Lecture 8 Business Cycle Unemploment Inflation

Business Cycle Overview

  • The business cycle refers to the fluctuations in economic activity over time, marked by periods of expansion (growth) and contraction (recession).

  • Measured by the rise and fall in real GDP, it reflects changes in overall economic performance.

Phases of the Business Cycle

  • Peak: Maximum level of economic activity, characterized by high consumer and business confidence, full employment, and potential for inflation due to high demand.

  • Recession: Defined by two consecutive quarters of declining real GDP, leading to decreased business and consumer spending, rising unemployment, and potentially falling prices.

  • Trough: Lowest point in the business cycle, characterized by widespread unemployment and low economic confidence.

  • Expansion: Recovery phase where spending increases, businesses ramp up production, and employment rises, although inflation may begin to increase again.

Components of Business Cycle

  • Peak: High spending and production with full employment; inflation is likely.

  • Recession: Spending and production decline; businesses cut back on hiring; unemployment rises.

  • Trough: Very low spending and production; consumer and business confidence is low.

  • Expansion: Economic activity resumes growth; businesses begin hiring again; inflationary pressures can resurface.

Leading Indicators of the Business Cycle

  • The Composite Leading Index (CLI) is used to predict periods of economic expansion or recession.

  • CLI provides early signals about the health of the economy.

Business Cycle and Unemployment

  • Typically, unemployment rates rise during economic downturns as demand decreases, leading to less consumer spending.

  • GDP is influenced by total spending in the economy, and lower spending results in reduced production and increased unemployment.

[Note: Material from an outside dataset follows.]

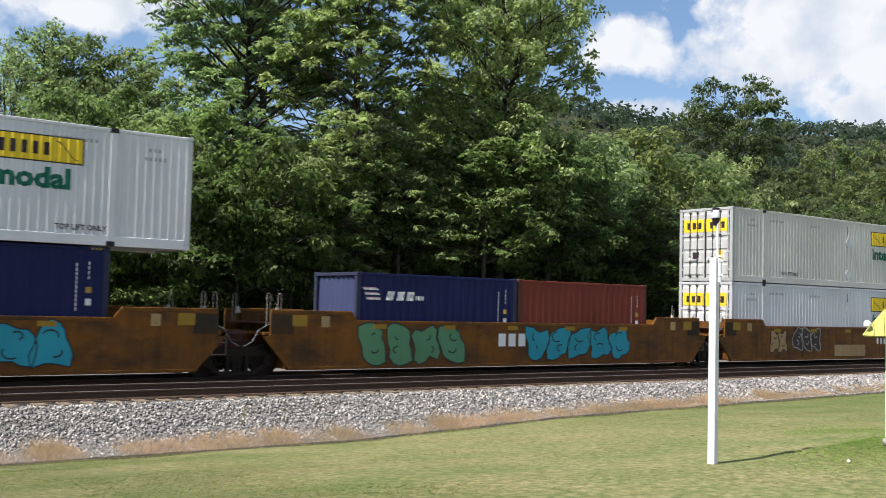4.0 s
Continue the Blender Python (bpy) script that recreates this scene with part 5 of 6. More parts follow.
        part("walkway", shared(("walkway_short", style), lambda: Build().box(-0.35, 0.35, -1.2, 1.2, 0, 0.05, 0.01), RUSTY), car, at=pose(g * (xe - 0.35), 0, z + 0.2))
        if g > 0:
            brake_piping(car, pose(g * xe, 0, z, 0, 0, turn), len(style) + 40, False)
    lock = shared(("container_guide",), lambda: Build().prism([(-0.07, 0), (0.07, 0), (0.04, 0.17), (-0.02, 0.2)], -0.05, 0.05), paint("pale_guide", (0.42, 0.39, 0.33), 0.6, 0.5))
    for yy in (-1.2, 1.2):
        part("container_guide", lock, car, "pale corner guide", pose(g * (st["well"] + 0.32), yy, top - 0.13, 0, 0, 0 if g < 0 else 180))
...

Understanding Unemployment

  • Labour Force: Comprises individuals who are employed or actively seeking employment.

  • Unemployment Types:

    • Frictional Unemployment: Short-term; arises as workers transition between jobs or enter the labor market.

    • Structural Unemployment: Occurs when skills are mismatched with job demands, often due to technological changes.

    • Cyclical Unemployment: Related to the business cycle; increases during recessions.

    • Seasonal Unemployment: Linked to seasonal demand fluctuations for labor.

Measuring Unemployment

  • Unemployment Rate: Percentage of unemployed individuals within the labor force.

    • Calculated as Unemployed / Labour Force.

  • Labour Force Participation Rate: Proportion of the working-age population that is part of the labor force.

Economics of Unemployment

  • Unemployment has multiple impacts:

    • Economic costs due to lost output.

    • Social costs, like increased poverty and crime.

    • Leads to skill obsolescence and lower self-esteem among jobless workers.

Policies for Reducing Unemployment

  • For Frictional Unemployment: Improve job matching and information dissemination.

  • For Structural Unemployment: Provide training and education for skills development.

  • For Cyclical Unemployment: Increase government spending and investment to stimulate the economy.

  • For Seasonal Unemployment: Offer alternative job opportunities during low demand periods.

Inflation and Deflation

  • Inflation: A sustained increase in the general price level.

  • Deflation: A sustained decrease in the general price level.

  • Measurement indices include the Consumer Price Index (CPI) and Producer Price Index (PPI).

Inflation Measurement and Effects

  • CPI measures the average price of a basket of goods over time.

  • Inflation leads to:

    • Loss of purchasing power.

    • Positive effects for producers but negative for fixed income earners, savers, and creditors.

Causes of Inflation

  • Demand-Pull Inflation: Occurs when strong demand outpaces supply.

  • Cost-Push Inflation: Results from rising production costs.

  • Imported Inflation: Caused by price increases in imported goods.

Consequences of Deflation

  • Deflation can lead to decreased consumer spending, impacting economic growth negatively.

  • It redistributes income and wealth, often hurting borrowers while benefiting savers.

Hyperinflation

  • Defined as an extremely rapid and sustained rise in prices, typically exceeding 50% per month.

  • Often results from excessive growth in the money supply, leading to economic instability.